Da bambino – intendo negli anni ‘63-‘66 – andavo coi miei tra Molino a
Fuoco e Capo Cavallo, nel comune di Cecina (credo che adesso la zona si chiami
Mazzanta, proprio a ridosso del Bar Tahiti, che purtroppo vidi bruciare un
dopo pranzo negli anni ‘70 il giorno che, passato ormai un decennio, eravamo
tornati – babbo, mamma e io – a trovare gli amici di un tempo). Stavamo
alloggiati in un bungalow nella pineta, con tanto di concessione demaniale,
che ci veniva affittato da persone di Siena. In una valletta a fianco, sempre
nella pineta, annualmente venivano a campeggiare – anche loro con regolare
concessione – un folto gruppo di “bresciani”, con Ago – Agostino – un
giovanotto atletico con grandi doti di apneista, che raccoglieva i ricci dagli
scogli antistanti e faceva fare grandi scorpacciate a tutti.
In totale ci ho passato almeno 4 o 5 mesi della mia vita. Ed è forse uno
dei motivi per cui chiamo babbo mio padre, a differenza degli altri della mia
zona che usano il termine francese “papà”!
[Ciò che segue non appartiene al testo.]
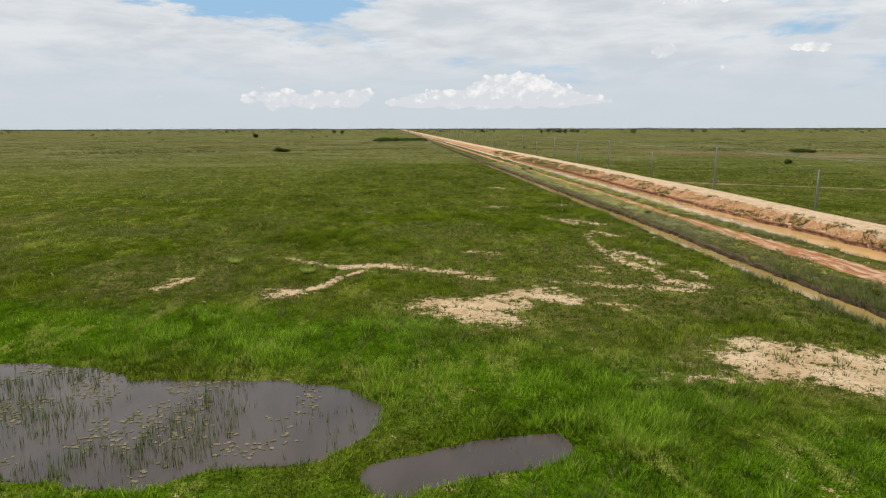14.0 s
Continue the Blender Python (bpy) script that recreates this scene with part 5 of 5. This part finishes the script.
def puddle_rushes():
    r = np.random.default_rng(128)
    spot = np.array([((a + c) / 2, (b + e) / 2) for a, b, c, e, w in PUDDLES])[r.integers(0, len(PUDDLES), 150)]
    x, y = (spot + r.normal(size=(150, 2)) * np.array((0.9, 0.8))).T
    tufts("rushes", x, y, 0.25 + 0.3 * r.random(150), 0.2 + 0.3 * r.random(150), 10, 0.03, (0.06, 0.09, 0.015), (0.16, 0.17, 0.05), 129, "thin green rushes round the rain puddles")


puddle_rushes()
for tx, ty, th, tw, ts in ((4.0, 170.5, 0.8, 1.7, 131), (13.1, 164.8, 0.7, 1.4, 132), (15.7, 165.9, 0.5, 1.0, 133)):
    grass_tussock(tx, ty, th, tw, ts)
stick_pile("fallen_branch", 22.40, 2.14, 5, 1.1, 0.1, 141, "bleached fallen branch lying in short grass", "branch")
stick_pile("brush_heap", 115.14, 276.75, 34, 2.0, 0.5, 142, "low heap of grey-brown dry brush in the field", "brush heap")


def distant_grass():
    """Broad drifts of pale and dark growth on the plain far off."""
    r = np.random.default_rng(110)
    for name, n, dark, light, seed in (("pale_distant_grass", 7000, (0.13, 0.13, 0.045), (0.23, 0.20, 0.09), 111), ("dark_distant_grass", 5000, (0.045, 0.06, 0.012), (0.07, 0.08, 0.02), 112)):
        bearing, dist = np.radians(-50 + 140 * r.random(n)), 420 + 1500 * r.random(n) ** 1.4
        x, y = 40 + np.sin(bearing) * dist, 130 + np.cos(bearing) * dist
        ok = ((x < 55) | (x > 104)) & (fbm(x * 0.6, y * 0.25, 30, seed) > 0.5)
        x, y = x[ok], y[ok]
        tufts(name, x, y, 0.4 + 0.5 * r.random(len(x)), 6 + 14 * r.random(len(x)), 12, 0.55, dark, light, seed, "drifts of coarse grass on the distant plain")


distant_grass()


def pond_mat():
    """A raft of low yellowish plants lying in the pond."""
    r = np.random.default_rng(96)
    n = 1500
    x, y = -17.5 + r.normal(size=n) * 2.6, 128.6 + r.normal(size=n) * 1.5
    w = np.repeat(np.arange(n), 8)
    a, d = r.random(len(w)) * 6.283, np.sqrt(r.random(len(w))) * 0.3
    col = lerp3((0.13, 0.15, 0.012), (0.30, 0.27, 0.04), r.random(n))[w] * (0.7 + 0.5 * r.random(len(w)))[:, None]
    lean = np.stack([np.cos(a), np.sin(a)], 1) * (0.6 + 0.8 * r.random(len(w)))[:, None]
    verts, col = blades(x[w] + np.cos(a) * d, y[w] + np.sin(a) * d, np.full(len(w), -0.16), 0.10 + 0.2 * r.random(len(w)), np.full(len(w), 0.06), lean, col, r)
    tagged(new("water_plants", array_mesh("water_plants", verts, np.arange(len(verts)), M_BLADE, 3, col)), "raft of low yellow-green plants in the pond", "water plants", kind="stuff")


pond_mat()


def reeds():
    """Upright reeds standing in the pond, and floating leaves."""
    r = np.random.default_rng(82)
    n = 60000
    x, y = -50 + 72 * r.random(n), 84 + 64 * r.random(n)
    p = pond_at(x, y)
    dens = (step(fbm(x, y, 4, 67), 0.44, 0.64) * 0.6 + 0.04) * np.interp(y, [122, 128], [1.6, 0.75])
    ok = (p > 0.4) & (r.random(n) < dens) & ((x < 14) | (r.random(n) < 0.15)) & ((x > -22) | (r.random(n) < 0.35))
    x, y = x[ok], y[ok]
    w = np.repeat(np.arange(len(x)), 3)
    bx, by = x[w] + r.normal(size=len(w)) * 0.08, y[w] + r.normal(size=len(w)) * 0.08
    h = 0.35 + 0.55 * r.random(len(w))
    col = lerp3((0.055, 0.082, 0.016), (0.13, 0.15, 0.04), r.random(len(w)))
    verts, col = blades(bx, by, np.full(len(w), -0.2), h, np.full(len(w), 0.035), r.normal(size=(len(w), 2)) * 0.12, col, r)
    tagged(new("reeds", array_mesh("reeds", verts, np.arange(len(verts)), M_BLADE, 3, col)), "thin green reeds standing in the shallow pond", "reeds", kind="stuff")
    n = 10000
    x, y = -30 + 48 * r.random(n), 116 + 26 * r.random(n)
    ok = (pond_at(x, y) > 0.5) & (fbm(x, y, 3.5, 68) > 0.5)
    x, y = x[ok], y[ok]
    k = len(x)
    a = np.arange(6) * math.pi / 3
    s = 0.05 + 0.09 * r.random(k)
    v = np.stack([x[:, None] + np.cos(a) * s[:, None], y[:, None] + np.sin(a) * s[:, None], np.full((k, 6), -0.145) + 0.02 * r.random((k, 6))], 2).reshape(-1, 3)
    tagged(new("floating_leaves", array_mesh("floating_leaves", v, np.arange(len(v)), M_PAD, 6, tint=np.repeat(r.random(k), 6))), "small floating water leaves, green and brown", "water plants", kind="stuff")


reeds()
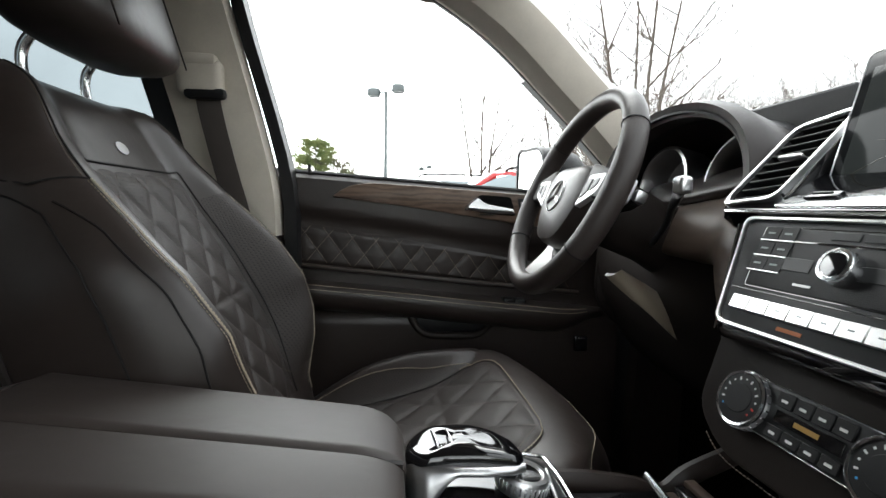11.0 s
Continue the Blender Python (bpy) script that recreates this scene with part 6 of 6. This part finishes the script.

La Toscana mi è sempre rimasta nel cuore. In effetti nel ‘62 avevo
iniziato con Marina di Donoratico e – dopo la parentesi successiva alla
Mazzanta – ero stato ancora nel ‘72 e nel ‘78 a Bibbona, questa volta in
campeggio.
Ci sono tornato l’anno scorso, a Marina di Castagneto, in camper, con
moglie e figlia (allora di 8 mesi). E ci torneremo ancora.
Quindi, caro Mario, mi segno con piacere il tuo cellulare e la località.
Se nei prossimi anni siamo nei paraggi, vedo di chiamare e di fare un salto -
se non disturbo – a vedere il Piviere “migliorato”.
Mi spiace di non avere capacità nautiche per provarlo, al momento, sia
come esperienza che come allenamento. E neanche la possibilità di farti una
proposta economicaMi limiterò a sognare...
Ho dato un’occhiata al tuo sito personale e l’ho trovato avvincente.
Ritornerò ancora a riguardarmelo... nelle fredde e brumose sere invernali qui
al nord!
Grazie ancora, a presto e buon vento!